**The request**. Transcribe every line exactly and omit anything that is a picture.

**Dataset section**.
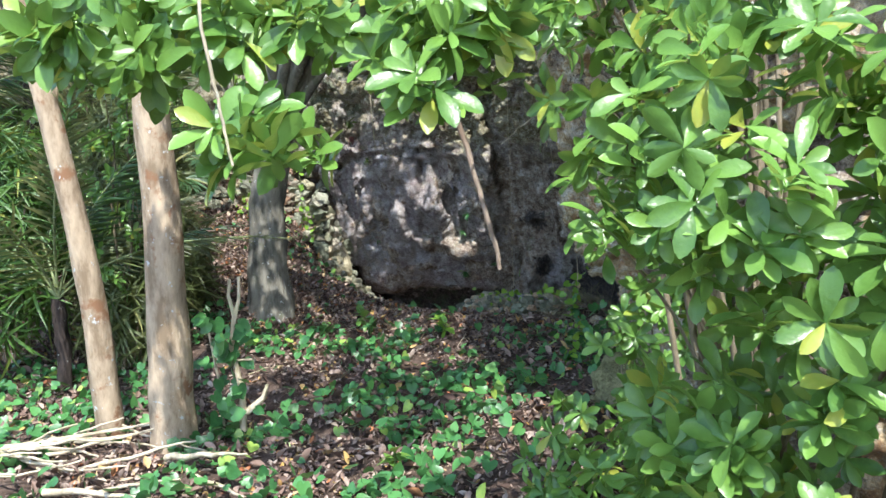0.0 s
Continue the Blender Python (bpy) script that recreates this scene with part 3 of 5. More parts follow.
X, Y, Z = cv.T
blur = fbm(cv, 1.6, 3, 90)
# soot at the foot; the deep cave and the cleft are coloured for shade
soot_shade = most(spot(cv, 1.80, 4.30, 0.12, 0.50, 0.6, 0.42), spot(cv, 2.40, 3.85, 0.12, 0.42, 0.45, 0.42), spot(cv, 2.4, 3.5, 0.25, 0.4), spot(cv, 1.45, 4.6, 0.35, 0.28, 0.3, 0.35), 0.9 * spot(cv, -0.9, 5.9, -0.40, 1.4, 0.6, 0.5), spot(cv, 0.95, 5.1, 0.5, 0.2, 0.3, 0.2),
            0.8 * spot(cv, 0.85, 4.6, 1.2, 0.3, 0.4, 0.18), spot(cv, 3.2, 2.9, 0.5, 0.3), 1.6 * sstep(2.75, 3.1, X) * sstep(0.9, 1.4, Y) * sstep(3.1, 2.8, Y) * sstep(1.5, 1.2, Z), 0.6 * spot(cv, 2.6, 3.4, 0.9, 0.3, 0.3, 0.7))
moss = sstep(-0.2, 1.2, Y) * np.clip(sstep(1.8, 3.3, Z + 0.4 * blur) * (0.62 + 0.3 * blur) * sstep(-1.0, 0.3, cn[:, 2] + 0.5) * (1 - 0.75 * sstep(1.6, 2.6, X + 0.4 * blur) * sstep(2.8, 1.2, Y)), 0, 1) + 0.35 * sstep(0.2, 0.8, cn[:, 2])
blotch = fbm(cv, 2.4, 3, 95)
ochre = np.clip(sstep(1.4, 2.2, X + 0.4 * blur) * sstep(3.4, 2.0, Y + 0.4 * blur) * 0.42 + 1.0 * sstep(1.4, 0.4, Y) * sstep(1.3, 1.8, X) - 0.2 * sstep(2.4, 3.4, Z) * (Y > 1), 0, 1)
warm = fbm(cv, 2.8, 3, 97)
ochre = most(ochre, 0.8 * spot(cv, 0.15, 5.35, -0.3, 0.5, 0.45, 0.3), 0.8 * spot(cv, -2.0, 5.0, 0.5, 0.14, 0.4, 0.22), 0.7 * spot(cv, -1.0, 4.7, 1.6, 0.25, 0.4, 0.35), 0.6 * sstep(0.25, 0.55, warm) * sstep(0.9, 0.3, X) * sstep(2.6, 2.0, Z))
pale = most(0.55 * sstep(0.0, 0.5, blotch) * sstep(1.3, 1.9, X) * sstep(3.6, 2.6, Z) * sstep(1.0, 1.9, Y), 0.8 * sstep(0.15, 0.45, -blotch) * sstep(0.3, -0.3, X) * sstep(2.2, 2.8, Z), sstep(0.7, -0.4, X + 0.3 * blur) * sstep(2.9, 1.8, Z + 0.4 * blur) * sstep(-3.2, -2.7, X) * 0.85, spot(cv, 1.15, 4.8, 0.4, 0.2, 0.4, 0.6), spot(cv, 2.85, 3.0, 0.1, 0.3, 0.3, 0.4), spot(cv, 2.15, 2.8, 1.5, 0.35, 0.45, 0.9), 0.6 * spot(cv, 2.0, 2.2, 2.6, 0.5, 0.6, 0.5))
brown = most(0.65 * sstep(0.2, 0.5, -warm) * sstep(0.9, 0.3, X) * sstep(3.2, 2.6, Z), 0.8 * sstep(0.15, 0.5, fbm(cv, 2.0, 3, 96)) * sstep(0.6, 1.4, X) * sstep(1.6, 2.6, Y), 0.75 * sstep(0.1, 0.5, fbm(cv, 3.0, 3, 98)) * sstep(1.8, 2.2, X) * sstep(0.4, -0.2, Y), spot(cv, 0.95, 4.5, 1.5, 0.8, 0.9, 1.1), spot(cv, -0.5, 5.0, 0.9, 0.6, 0.4, 0.25), spot(cv, 0.4, 5.1, 0.3, 0.2, 0.4, 0.3), spot(cv, 1.5, 3.2, 3.0, 0.6, 0.7, 1.0) * 0.85, spot(cv, 2.3, 3.6, 1.3, 0.25, 0.3, 0.8))
blue = most(spot(cv, 0.5, 5.5, -0.2, 0.55, 0.4, 0.2), spot(cv, 1.25, 5.2, -0.2, 0.2, 0.4, 0.3), 0.7 * spot(cv, -2.0, 4.9, 0.7, 0.3, 0.5, 0.5))
green = most(1.3 * spot(cv, -0.9, 6.0, -0.3, 1.3, 0.8, 0.6), sstep(2.5, 3.3, Z), 0.4 * sstep(0.3, 0.8, cn[:, 2]))
for aname, chans in (("stain", (soot_shade, moss, ochre, pale)), ("stain_b", (brown, blue, green, np.ones(len(cv))))):
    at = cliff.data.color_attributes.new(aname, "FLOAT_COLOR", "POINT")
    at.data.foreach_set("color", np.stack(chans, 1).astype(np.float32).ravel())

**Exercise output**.
0.0 s
Continue the Blender Python (bpy) script that recreates this scene with part 3 of 5. More parts follow.
X, Y, Z = cv.T
blur = fbm(cv, 1.6, 3, 90)
# soot at the foot; the deep cave and the cleft are coloured for shade
soot_shade = most(spot(cv, 1.80, 4.30, 0.12, 0.50, 0.6, 0.42), spot(cv, 2.40, 3.85, 0.12, 0.42, 0.45, 0.42), spot(cv, 2.4, 3.5, 0.25, 0.4), spot(cv, 1.45, 4.6, 0.35, 0.28, 0.3, 0.35), 0.9 * spot(cv, -0.9, 5.9, -0.40, 1.4, 0.6, 0.5), spot(cv, 0.95, 5.1, 0.5, 0.2, 0.3, 0.2),
            0.8 * spot(cv, 0.85, 4.6, 1.2, 0.3, 0.4, 0.18), spot(cv, 3.2, 2.9, 0.5, 0.3), 1.6 * sstep(2.75, 3.1, X) * sstep(0.9, 1.4, Y) * sstep(3.1, 2.8, Y) * sstep(1.5, 1.2, Z), 0.6 * spot(cv, 2.6, 3.4, 0.9, 0.3, 0.3, 0.7))
moss = sstep(-0.2, 1.2, Y) * np.clip(sstep(1.8, 3.3, Z + 0.4 * blur) * (0.62 + 0.3 * blur) * sstep(-1.0, 0.3, cn[:, 2] + 0.5) * (1 - 0.75 * sstep(1.6, 2.6, X + 0.4 * blur) * sstep(2.8, 1.2, Y)), 0, 1) + 0.35 * sstep(0.2, 0.8, cn[:, 2])
blotch = fbm(cv, 2.4, 3, 95)
ochre = np.clip(sstep(1.4, 2.2, X + 0.4 * blur) * sstep(3.4, 2.0, Y + 0.4 * blur) * 0.42 + 1.0 * sstep(1.4, 0.4, Y) * sstep(1.3, 1.8, X) - 0.2 * sstep(2.4, 3.4, Z) * (Y > 1), 0, 1)
warm = fbm(cv, 2.8, 3, 97)
ochre = most(ochre, 0.8 * spot(cv, 0.15, 5.35, -0.3, 0.5, 0.45, 0.3), 0.8 * spot(cv, -2.0, 5.0, 0.5, 0.14, 0.4, 0.22), 0.7 * spot(cv, -1.0, 4.7, 1.6, 0.25, 0.4, 0.35), 0.6 * sstep(0.25, 0.55, warm) * sstep(0.9, 0.3, X) * sstep(2.6, 2.0, Z))
pale = most(0.55 * sstep(0.0, 0.5, blotch) * sstep(1.3, 1.9, X) * sstep(3.6, 2.6, Z) * sstep(1.0, 1.9, Y), 0.8 * sstep(0.15, 0.45, -blotch) * sstep(0.3, -0.3, X) * sstep(2.2, 2.8, Z), sstep(0.7, -0.4, X + 0.3 * blur) * sstep(2.9, 1.8, Z + 0.4 * blur) * sstep(-3.2, -2.7, X) * 0.85, spot(cv, 1.15, 4.8, 0.4, 0.2, 0.4, 0.6), spot(cv, 2.85, 3.0, 0.1, 0.3, 0.3, 0.4), spot(cv, 2.15, 2.8, 1.5, 0.35, 0.45, 0.9), 0.6 * spot(cv, 2.0, 2.2, 2.6, 0.5, 0.6, 0.5))
brown = most(0.65 * sstep(0.2, 0.5, -warm) * sstep(0.9, 0.3, X) * sstep(3.2, 2.6, Z), 0.8 * sstep(0.15, 0.5, fbm(cv, 2.0, 3, 96)) * sstep(0.6, 1.4, X) * sstep(1.6, 2.6, Y), 0.75 * sstep(0.1, 0.5, fbm(cv, 3.0, 3, 98)) * sstep(1.8, 2.2, X) * sstep(0.4, -0.2, Y), spot(cv, 0.95, 4.5, 1.5, 0.8, 0.9, 1.1), spot(cv, -0.5, 5.0, 0.9, 0.6, 0.4, 0.25), spot(cv, 0.4, 5.1, 0.3, 0.2, 0.4, 0.3), spot(cv, 1.5, 3.2, 3.0, 0.6, 0.7, 1.0) * 0.85, spot(cv, 2.3, 3.6, 1.3, 0.25, 0.3, 0.8))
blue = most(spot(cv, 0.5, 5.5, -0.2, 0.55, 0.4, 0.2), spot(cv, 1.25, 5.2, -0.2, 0.2, 0.4, 0.3), 0.7 * spot(cv, -2.0, 4.9, 0.7, 0.3, 0.5, 0.5))
green = most(1.3 * spot(cv, -0.9, 6.0, -0.3, 1.3, 0.8, 0.6), sstep(2.5, 3.3, Z), 0.4 * sstep(0.3, 0.8, cn[:, 2]))
for aname, chans in (("stain", (soot_shade, moss, ochre, pale)), ("stain_b", (brown, blue, green, np.ones(len(cv))))):
    at = cliff.data.color_attributes.new(aname, "FLOAT_COLOR", "POINT")
    at.data.foreach_set("color", np.stack(chans, 1).astype(np.float32).ravel())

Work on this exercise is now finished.